PHOTO:  A Brooklyn city councilman has introduced a bill that would help property owners recover and rebuild without having to worry about being fined by the Buildings Department during the process. File Photo

By Michael V. Cusenza

A Brooklyn city councilman has introduced a piece of legislation, part of a larger package of bills, that seeks to protect property owners, lessees, or occupants from receiving fines and penalties from the Department of Buildings while City-operated natural-disaster recovery programs are evaluating, or have already scheduled their properties for repair and/or remediation.

The proposed legislation introduced last week by Councilman Mark Treyger (D-Brooklyn), chairman of the Committee on Recovery and Resiliency, would also create a reimbursement program for anyone who has already been forced to pay a penalty.
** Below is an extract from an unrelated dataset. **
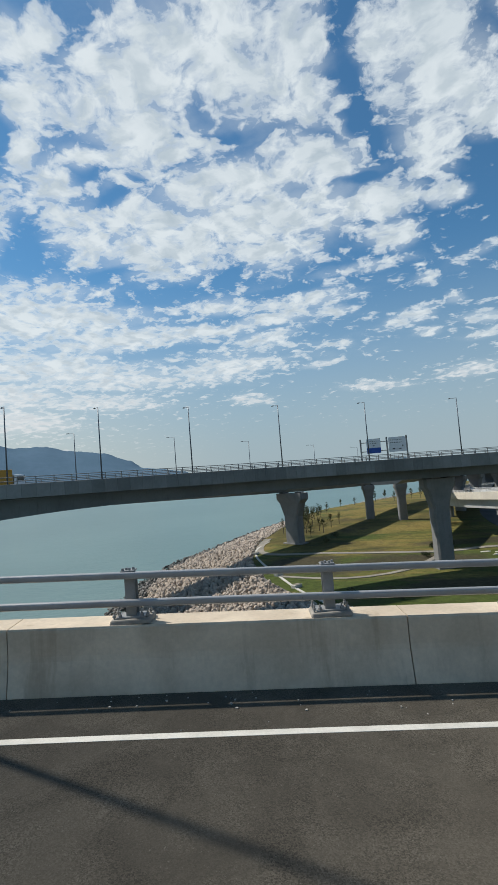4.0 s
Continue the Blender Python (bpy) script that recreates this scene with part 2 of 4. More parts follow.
def surface(name, colour, rough=0.7, metal=0.0, other=None, scale=0.6, fine=14.0, vary=0.18, bump=0.15, streak=0.0, each=0.0, spot=0.0, spec=0.5, stain=0.0, runs=()):
    """A surface with broad patches (towards other), fine grain, rain streaks, and its own tone for each piece."""
    m = bpy.data.materials.new(name)
    m.use_nodes = True
    n = Nodes(m.node_tree)
    at = n.add("ShaderNodeTexCoord").outputs["Object"]
    r, g, b = colour
    other = other or tuple(c * (1 - 2.2 * vary) for c in colour)
    patch = n.span(n.noise(at, scale, 5.0, 0.6, 0.4), 0.34, 0.68)
    col = n.mix(patch, (r, g, b, 1), (*other, 1))
    grain = n.noise(at, fine, 6.0, 0.65)
    col = n.mix(1.0, col, n.add("ShaderNodeCombineColor", [n.span(grain, 0.25, 0.75, 1 - vary, 1 + vary, False)] * 3).outputs[0], "MULTIPLY")
    if spot:
        s = n.span(n.noise(at, fine * 5, 2.0, 0.5), 0.66, 0.74, 0, spot)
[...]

The bill’s parameters are likely to be expanded to include violations received from other city agencies, including the Department of Sanitation, Treyger noted.

The bill would provide help to many who have dealt with, or are still dealing with, related issues stemming from the effects of Superstorm Sandy, and would also ensure that a fair enforcement policy is already in place in the event of future disasters, he added.

“People waiting for assistance from the City’s Build It Back program should not be issued a violation by the Department of Buildings and forced to pay a fine simply because the program had not yet repaired their property. It undermines the public’s trust, faith and willingness to participate in recovery programs,” Treyger said. “Nobody should be left worse off by the recovery process than if they never participated in it at all, and the onus should be on the City and contractors to comply with rules and regulations related to Sandy recovery work, not residents. When the City makes you wait for repairs, you should not be penalized for it. And, when the City hires a contractor to perform recovery work on your house, you should not be penalized if the City or its contractor fails to do the work properly.”